▶ _Data extracted from a collection_
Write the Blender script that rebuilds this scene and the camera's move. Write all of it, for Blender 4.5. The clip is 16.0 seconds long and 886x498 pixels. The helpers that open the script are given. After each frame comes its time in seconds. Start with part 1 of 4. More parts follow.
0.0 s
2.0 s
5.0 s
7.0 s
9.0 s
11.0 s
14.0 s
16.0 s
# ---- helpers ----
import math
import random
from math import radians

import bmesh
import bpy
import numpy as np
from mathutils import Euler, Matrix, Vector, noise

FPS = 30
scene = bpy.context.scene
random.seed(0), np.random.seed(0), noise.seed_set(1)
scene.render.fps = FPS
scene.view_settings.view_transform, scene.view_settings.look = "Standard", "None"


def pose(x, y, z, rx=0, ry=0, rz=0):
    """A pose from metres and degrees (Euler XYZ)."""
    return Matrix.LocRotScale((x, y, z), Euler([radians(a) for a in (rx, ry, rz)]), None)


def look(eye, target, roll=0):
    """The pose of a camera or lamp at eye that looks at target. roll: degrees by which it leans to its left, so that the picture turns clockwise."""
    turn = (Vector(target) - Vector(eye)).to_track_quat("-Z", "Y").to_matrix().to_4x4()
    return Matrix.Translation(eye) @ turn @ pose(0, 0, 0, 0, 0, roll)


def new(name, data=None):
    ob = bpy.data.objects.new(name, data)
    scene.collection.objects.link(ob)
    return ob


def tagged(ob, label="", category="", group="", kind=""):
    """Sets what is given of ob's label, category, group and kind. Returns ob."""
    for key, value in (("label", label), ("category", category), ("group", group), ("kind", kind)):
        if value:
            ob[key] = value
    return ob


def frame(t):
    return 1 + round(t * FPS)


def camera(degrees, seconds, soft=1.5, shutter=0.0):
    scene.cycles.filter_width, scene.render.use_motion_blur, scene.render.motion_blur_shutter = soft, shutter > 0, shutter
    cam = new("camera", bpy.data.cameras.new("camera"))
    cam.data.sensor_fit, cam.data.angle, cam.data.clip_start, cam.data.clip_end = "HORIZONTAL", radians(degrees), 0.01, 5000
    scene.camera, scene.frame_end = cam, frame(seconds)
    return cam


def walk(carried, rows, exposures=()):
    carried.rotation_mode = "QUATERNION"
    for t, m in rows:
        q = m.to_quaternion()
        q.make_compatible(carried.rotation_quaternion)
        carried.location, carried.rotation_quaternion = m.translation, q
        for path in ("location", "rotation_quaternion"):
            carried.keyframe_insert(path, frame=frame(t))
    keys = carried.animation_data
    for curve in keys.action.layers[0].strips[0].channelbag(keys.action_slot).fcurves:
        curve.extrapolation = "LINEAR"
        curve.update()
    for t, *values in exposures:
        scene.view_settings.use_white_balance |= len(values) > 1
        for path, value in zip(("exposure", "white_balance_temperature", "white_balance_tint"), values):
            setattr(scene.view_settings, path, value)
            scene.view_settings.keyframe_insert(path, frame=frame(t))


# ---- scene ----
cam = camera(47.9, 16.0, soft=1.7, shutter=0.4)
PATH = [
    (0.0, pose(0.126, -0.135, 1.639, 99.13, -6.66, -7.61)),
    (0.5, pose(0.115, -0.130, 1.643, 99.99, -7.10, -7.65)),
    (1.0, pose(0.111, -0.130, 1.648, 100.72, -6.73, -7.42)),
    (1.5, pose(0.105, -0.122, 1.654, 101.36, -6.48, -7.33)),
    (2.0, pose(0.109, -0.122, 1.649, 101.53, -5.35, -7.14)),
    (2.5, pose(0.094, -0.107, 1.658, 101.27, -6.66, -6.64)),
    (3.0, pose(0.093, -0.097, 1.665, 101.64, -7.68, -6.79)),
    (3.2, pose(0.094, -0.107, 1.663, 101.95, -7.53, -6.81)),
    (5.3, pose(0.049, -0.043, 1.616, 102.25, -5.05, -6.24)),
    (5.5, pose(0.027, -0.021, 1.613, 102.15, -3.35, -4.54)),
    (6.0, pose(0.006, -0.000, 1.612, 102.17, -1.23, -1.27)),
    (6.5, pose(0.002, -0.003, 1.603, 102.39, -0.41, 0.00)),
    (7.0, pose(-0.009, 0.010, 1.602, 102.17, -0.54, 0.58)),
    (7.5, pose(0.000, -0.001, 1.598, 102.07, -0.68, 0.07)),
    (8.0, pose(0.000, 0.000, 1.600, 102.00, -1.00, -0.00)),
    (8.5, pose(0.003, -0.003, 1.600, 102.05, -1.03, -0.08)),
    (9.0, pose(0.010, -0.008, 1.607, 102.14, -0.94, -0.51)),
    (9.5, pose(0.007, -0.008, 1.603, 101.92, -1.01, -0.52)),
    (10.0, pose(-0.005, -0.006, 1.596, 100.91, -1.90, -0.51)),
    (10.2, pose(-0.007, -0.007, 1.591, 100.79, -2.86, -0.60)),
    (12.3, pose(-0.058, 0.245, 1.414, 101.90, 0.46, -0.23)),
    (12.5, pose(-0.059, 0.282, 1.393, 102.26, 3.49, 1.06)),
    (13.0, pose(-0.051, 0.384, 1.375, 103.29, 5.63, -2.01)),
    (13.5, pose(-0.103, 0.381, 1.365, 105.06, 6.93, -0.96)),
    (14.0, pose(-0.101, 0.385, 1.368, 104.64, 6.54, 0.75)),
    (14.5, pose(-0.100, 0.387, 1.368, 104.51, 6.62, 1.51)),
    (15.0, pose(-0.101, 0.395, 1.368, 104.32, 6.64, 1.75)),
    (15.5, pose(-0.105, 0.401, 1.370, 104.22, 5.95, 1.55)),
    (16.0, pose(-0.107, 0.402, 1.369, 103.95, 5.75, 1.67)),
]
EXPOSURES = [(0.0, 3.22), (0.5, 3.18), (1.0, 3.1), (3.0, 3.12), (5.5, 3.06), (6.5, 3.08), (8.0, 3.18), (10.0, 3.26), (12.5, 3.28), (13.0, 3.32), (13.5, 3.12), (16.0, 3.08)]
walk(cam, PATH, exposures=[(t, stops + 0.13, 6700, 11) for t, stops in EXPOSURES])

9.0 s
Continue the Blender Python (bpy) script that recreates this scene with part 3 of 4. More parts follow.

▶ _Work to do_
Give all of the entries again, word for word.

▶ _Right answer_
Write the Blender script that rebuilds this scene and the camera's move. Write all of it, for Blender 4.5. The clip is 16.0 seconds long and 886x498 pixels. The helpers that open the script are given. After each frame comes its time in seconds. Start with part 1 of 4. More parts follow.
0.0 s
2.0 s
5.0 s
7.0 s
9.0 s
11.0 s
14.0 s
16.0 s
# ---- helpers ----
import math
import random
from math import radians

import bmesh
import bpy
import numpy as np
from mathutils import Euler, Matrix, Vector, noise

FPS = 30
scene = bpy.context.scene
random.seed(0), np.random.seed(0), noise.seed_set(1)
scene.render.fps = FPS
scene.view_settings.view_transform, scene.view_settings.look = "Standard", "None"


def pose(x, y, z, rx=0, ry=0, rz=0):
    """A pose from metres and degrees (Euler XYZ)."""
    return Matrix.LocRotScale((x, y, z), Euler([radians(a) for a in (rx, ry, rz)]), None)


def look(eye, target, roll=0):
    """The pose of a camera or lamp at eye that looks at target. roll: degrees by which it leans to its left, so that the picture turns clockwise."""
    turn = (Vector(target) - Vector(eye)).to_track_quat("-Z", "Y").to_matrix().to_4x4()
    return Matrix.Translation(eye) @ turn @ pose(0, 0, 0, 0, 0, roll)


def new(name, data=None):
    ob = bpy.data.objects.new(name, data)
    scene.collection.objects.link(ob)
    return ob


def tagged(ob, label="", category="", group="", kind=""):
    """Sets what is given of ob's label, category, group and kind. Returns ob."""
    for key, value in (("label", label), ("category", category), ("group", group), ("kind", kind)):
        if value:
            ob[key] = value
    return ob


def frame(t):
    return 1 + round(t * FPS)


def camera(degrees, seconds, soft=1.5, shutter=0.0):
    scene.cycles.filter_width, scene.render.use_motion_blur, scene.render.motion_blur_shutter = soft, shutter > 0, shutter
    cam = new("camera", bpy.data.cameras.new("camera"))
    cam.data.sensor_fit, cam.data.angle, cam.data.clip_start, cam.data.clip_end = "HORIZONTAL", radians(degrees), 0.01, 5000
    scene.camera, scene.frame_end = cam, frame(seconds)
    return cam


def walk(carried, rows, exposures=()):
    carried.rotation_mode = "QUATERNION"
    for t, m in rows:
        q = m.to_quaternion()
        q.make_compatible(carried.rotation_quaternion)
        carried.location, carried.rotation_quaternion = m.translation, q
        for path in ("location", "rotation_quaternion"):
            carried.keyframe_insert(path, frame=frame(t))
    keys = carried.animation_data
    for curve in keys.action.layers[0].strips[0].channelbag(keys.action_slot).fcurves:
        curve.extrapolation = "LINEAR"
        curve.update()
    for t, *values in exposures:
        scene.view_settings.use_white_balance |= len(values) > 1
        for path, value in zip(("exposure", "white_balance_temperature", "white_balance_tint"), values):
            setattr(scene.view_settings, path, value)
            scene.view_settings.keyframe_insert(path, frame=frame(t))


# ---- scene ----
cam = camera(47.9, 16.0, soft=1.7, shutter=0.4)
PATH = [
    (0.0, pose(0.126, -0.135, 1.639, 99.13, -6.66, -7.61)),
    (0.5, pose(0.115, -0.130, 1.643, 99.99, -7.10, -7.65)),
    (1.0, pose(0.111, -0.130, 1.648, 100.72, -6.73, -7.42)),
    (1.5, pose(0.105, -0.122, 1.654, 101.36, -6.48, -7.33)),
    (2.0, pose(0.109, -0.122, 1.649, 101.53, -5.35, -7.14)),
    (2.5, pose(0.094, -0.107, 1.658, 101.27, -6.66, -6.64)),
    (3.0, pose(0.093, -0.097, 1.665, 101.64, -7.68, -6.79)),
    (3.2, pose(0.094, -0.107, 1.663, 101.95, -7.53, -6.81)),
    (5.3, pose(0.049, -0.043, 1.616, 102.25, -5.05, -6.24)),
    (5.5, pose(0.027, -0.021, 1.613, 102.15, -3.35, -4.54)),
    (6.0, pose(0.006, -0.000, 1.612, 102.17, -1.23, -1.27)),
    (6.5, pose(0.002, -0.003, 1.603, 102.39, -0.41, 0.00)),
    (7.0, pose(-0.009, 0.010, 1.602, 102.17, -0.54, 0.58)),
    (7.5, pose(0.000, -0.001, 1.598, 102.07, -0.68, 0.07)),
    (8.0, pose(0.000, 0.000, 1.600, 102.00, -1.00, -0.00)),
    (8.5, pose(0.003, -0.003, 1.600, 102.05, -1.03, -0.08)),
    (9.0, pose(0.010, -0.008, 1.607, 102.14, -0.94, -0.51)),
    (9.5, pose(0.007, -0.008, 1.603, 101.92, -1.01, -0.52)),
    (10.0, pose(-0.005, -0.006, 1.596, 100.91, -1.90, -0.51)),
    (10.2, pose(-0.007, -0.007, 1.591, 100.79, -2.86, -0.60)),
    (12.3, pose(-0.058, 0.245, 1.414, 101.90, 0.46, -0.23)),
    (12.5, pose(-0.059, 0.282, 1.393, 102.26, 3.49, 1.06)),
    (13.0, pose(-0.051, 0.384, 1.375, 103.29, 5.63, -2.01)),
    (13.5, pose(-0.103, 0.381, 1.365, 105.06, 6.93, -0.96)),
    (14.0, pose(-0.101, 0.385, 1.368, 104.64, 6.54, 0.75)),
    (14.5, pose(-0.100, 0.387, 1.368, 104.51, 6.62, 1.51)),
    (15.0, pose(-0.101, 0.395, 1.368, 104.32, 6.64, 1.75)),
    (15.5, pose(-0.105, 0.401, 1.370, 104.22, 5.95, 1.55)),
    (16.0, pose(-0.107, 0.402, 1.369, 103.95, 5.75, 1.67)),
]
EXPOSURES = [(0.0, 3.22), (0.5, 3.18), (1.0, 3.1), (3.0, 3.12), (5.5, 3.06), (6.5, 3.08), (8.0, 3.18), (10.0, 3.26), (12.5, 3.28), (13.0, 3.32), (13.5, 3.12), (16.0, 3.08)]
walk(cam, PATH, exposures=[(t, stops + 0.13, 6700, 11) for t, stops in EXPOSURES])

9.0 s
Continue the Blender Python (bpy) script that recreates this scene with part 3 of 4. More parts follow.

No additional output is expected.